Building a baryonic emulator for weak lensing

Cosmological surveys like Euclid and the Vera Rubin Observatory are going to map billions of galaxies. To extract meaningful cosmological parameters from this data, we need accurate models of how matter distributes itself across the universe.

The problem? Baryonic physics — the messy, complex behavior of ordinary matter — is incredibly expensive to simulate.

The problem with hydrodynamic simulations

Full hydrodynamic simulations like IllustrisTNG or BAHAMAS are the gold standard for modeling baryonic effects. They account for gas cooling, star formation, supernova feedback, and AGN feedback. But they’re computationally prohibitive.

A single simulation box can take millions of CPU hours to run. When you need to explore a parameter space of cosmological and baryonic models, this becomes completely intractable.

Enter emulation

The idea behind Bayronik is simple: can we train a neural network to predict what a hydrodynamic simulation would produce, given only the output of a much cheaper gravity-only simulation?

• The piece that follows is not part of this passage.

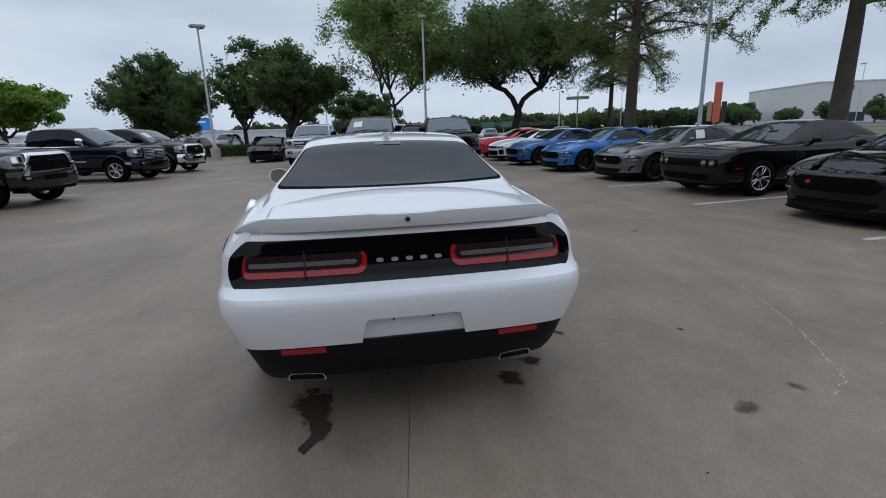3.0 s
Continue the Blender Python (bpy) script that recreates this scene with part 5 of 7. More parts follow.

The approach couples two components:

A Rust N-body particle-mesh simulator that efficiently computes gravity-only matter distributions
A PyTorch U-Net that learns to “paint” baryonic effects onto these distributions

The Rust simulator handles the computationally intensive particle dynamics, while the neural network learns the mapping from dark-matter-only to full-physics matter maps.

Why Rust for the simulator

The particle-mesh algorithm involves dense numerical computation — FFTs, particle assignment, force interpolation. Rust’s performance characteristics make it ideal for this:

Zero-cost abstractions for the mesh operations
Safe parallelism with rayon for particle updates
Predictable memory layout for cache-friendly access patterns

The simulator runs within 5% of an equivalent C implementation but with none of the memory safety concerns.

The U-Net architecture

The neural network takes 2D projected matter density maps as input and outputs the baryonic correction. We use a modified U-Net with:

Skip connections to preserve spatial information
Spectral normalization for training stability
A multi-scale loss function that weights both pixel-level and power spectrum accuracy

The power spectrum constraint is crucial — we need the emulator to be accurate not just visually but in the statistical sense that matters for cosmological inference.

Current status

The emulator is currently in active development. Early results on training data from the BAHAMAS simulation suite are promising, with power spectrum agreement at the 2-3% level up to scales of k ~ 10 h/Mpc.

The next steps are extending to 3D and incorporating uncertainty quantification, so we can propagate emulator errors through the cosmological inference pipeline.

This project sits at the intersection of everything I love — physics, systems programming, and deep learning. Building it has been one of the most rewarding technical challenges I’ve taken on.